Cela est dit de manière formelle :

« Les contributions apportées par la biodiversité et la nature aux populations sont notre patrimoine commun et forment le plus important ’filet de sécurité’ pour la survie de l’humanité. Mais ce filet de sécurité a été étiré jusqu’à son point de rupture », a déclaré la professeure Sandra Díaz (Argentine), qui a co-présidé l’évaluation avec les professeurs Josef Settele (Allemagne) et Eduardo S. Brondízio (Brésil et États-Unis).

« La diversité au sein des espèces, entre les espèces et celles des écosystèmes, ainsi que de nombreuses contributions fondamentales qui proviennent de la nature se dégradent rapidement, même si nous avons encore les moyens d’assurer un avenir durable aux êtres humains et à la planète.»

Ce refus de reconnaître que le point de rupture est passé montre que l’IPBES est totalement lié au monde qui le porte. Il est aveuglé par les institutions existant dans les différents pays, par les traditions, par la croyance que finalement, rien ne peut vraiment arriver, car au pire on se donnera les moyens de changer les choses.

Si le problème n’était que quantitatif, l’idée d’une gestion par en haut pourrait il est vrai grosso modo tenir, au moins en théorie. On va dans un sens, on décide d’aller dans un autre sens. Mais une dimension qualitative que les choses se sont déjà emballés, que c’est une tendance de fond qui est apparu à la surface. Dans ces cas-là, on ne peut pas tergiverser, car tout s’accélère dans tous les cas, quoi qu’on fasse… A moins d’un renversement total de l’approche, sans quoi cela ne peut que continuer.

L’IPBES est donc obligé de s’effondrer, à moyen terme, et même à court terme d’ailleurs. L’ampleur de ce qui se passe va la mettre en déroute totale, et ce rapidement. Surtout qu’elle assume paradoxalement un discours à terme, par ailleurs totalement flou, qui va d’autant plus la condamner.
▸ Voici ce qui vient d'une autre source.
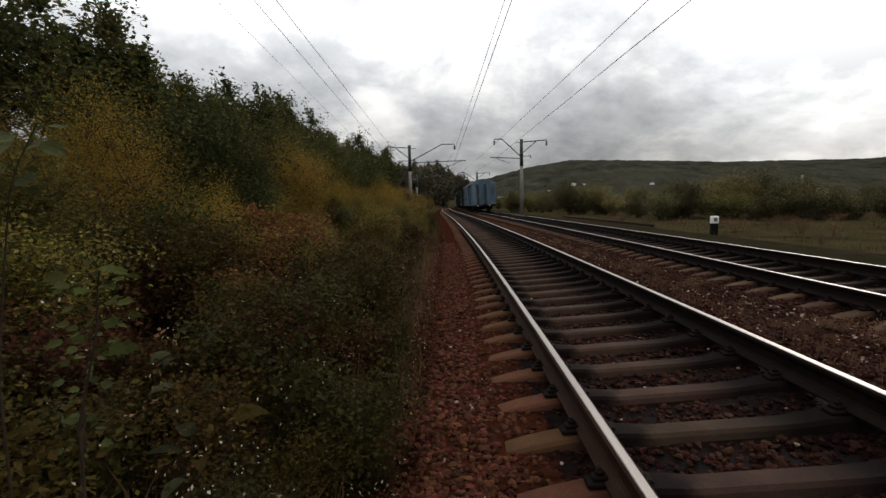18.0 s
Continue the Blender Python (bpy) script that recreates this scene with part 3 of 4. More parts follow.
def build_saplings():
    """Two maple saplings close to the line: bent stems, stalked five-lobed leaves."""
    rng = random.Random(31)
    kinds = (("tall thin maple sapling with large dark leaves on top", "green", 0.0028,
              [(-1.66, 1.155, 0.0), (-1.65, 1.155, 0.707), (-1.649, 1.159, 0.747), (-1.633, 1.171, 0.925), (-1.61, 1.182, 1.108), (-1.589, 1.183, 1.162), (-1.535, 1.18, 1.247)], 0.7, 20, 0.052, 0.05),
             ("young maple sapling with fresh green lobed leaves", "sapling", 0.003,
              [(-1.413, 1.033, -0.3), (-1.383, 1.033, 0.677), (-1.376, 1.035, 0.713), (-1.357, 1.037, 0.786), (-1.339, 1.04, 0.858), (-1.336, 1.046, 0.931), (-1.329, 1.048, 0.976)], 0.5, 44, 0.034, 0.045),
             ("small dark green maple sapling", "green", 0.0035,
              [(-1.98, 1.68, 0.0), (-1.97, 1.69, 0.15), (-1.95, 1.7, 0.3), (-1.94, 1.7, 0.42), (-1.92, 1.7, 0.53), (-1.9, 1.7, 0.62), (-1.9, 1.71, 0.7)], 0.3, 24, 0.045, 0.05))
    for label, mat, r0, pts, low, n, size, reach in kinds:
        root = thing("sapling", label, "sapling", "saplings at the foot of the bank")
        x, y = pts[0][0], pts[0][1]
        g = ground_z(x, y) - 0.03
        root.location = (x, y, g)
        pts = [Vector((p[0] - x, p[1] - y, p[2] - g)) for p in pts]
        pts[0].z = 0.0
        st, rings = B(), []
        for k, q in enumerate(pts):
            r = r0 * (1 - 0.1 * k)
            rings.append([st.verts.new(q + Vector((r * math.cos(a), r * math.sin(a), 0))) for a in (0, 1.05, 2.1, 3.14, 4.2, 5.24)])
        for a, b in zip(rings, rings[1:]):
            for k in range(6):
                st.faces.new((a[k], a[(k + 1) % 6], b[(k + 1) % 6], b[k]))
        part("stem", st, M["bark"], root)
        for k in range(n):
            t = low + (1 - low) * (k + 0.5) / n
            i = min(5, int(t * 6))
            base = pts[i].lerp(pts[i + 1], t * 6 - i)
            a = rng.uniform(0, 6.283)
            d = Vector((math.cos(a), math.sin(a), rng.uniform(-0.2, 0.55)))
            bm = B()
            tip = base + d * reach * rng.uniform(0.3, 1.2)
            tube(bm, base, tip, 0.0008, n=3, cap=False)
            maple_leaf(bm, tip, d + Vector((0, 0, -0.35)), (rng.uniform(-0.6, 0.6), rng.uniform(-1.2, -0.2), 0.8), size * rng.uniform(0.55, 1.05))
            part("leaf", bm, M[mat], root)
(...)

Que dire en effet quand on lit quelque chose comme :

« Les objectifs pour 2030 et au-delà ne pourront être atteints que par un changement transformateur dans les domaines de l’économie, de la société, de la politique et de la technologie. »

Ce qu’on lit à la fin montre d’ailleurs comment, de toutes façons, l’IPBES remet la patate chaude aux « décideurs », en axant bien sur le « bien-être humain » comme seule préoccupation véritable. Cela montre bien comment l’IPBES n’est pas un apport extérieur, « objectif », aux gouvernements, mais en fait simplement leur expression.

« L’IPBES présente aux décideurs une base scientifique fiable, les connaissances et les options stratégiques pour qu’ils les analysent », a déclaré la Docteure Anne Larigauderie, secrétaire exécutive de l’IPBES. « Nous remercions les centaines d’experts, issus du monde entier, qui ont donné de leur temps et partagé leurs connaissances pour aider à combattre la disparition des espèces, des écosystèmes et de la diversité génétique – une menace véritablement mondiale et générationnelle contre le bien-être humain. »

Normalement, face à ce point de vue de l’IPBES, il en faudrait un autre, mis en place par toute une série d’organisations cherchant à établir de solides ancrages dans la population. On en est extrêmement loin et même, ce n’est pas du tout à l’horizon. Il y a encore trop de confiance en le monde tel qu’il existe. La plupart des gens savent que tout doit changer, que tout va changer, mais ils ne pensent en même temps pas que ce soit possible. Cela leur coupe toute volonté d’engagement.

Le rapport de l’IPBES le sait très bien et c’est pour cela il ne fait même pas semblant d’avoir une perspective démocratique. Il s’adresse aux décideurs, et rien qu’à eux. En ce sens, au-delà de la critique aux décideurs, il faut bien voir qu’il y a une faillite démocratique en soi à la base. Le réveil ne va en être que d’autant plus difficile.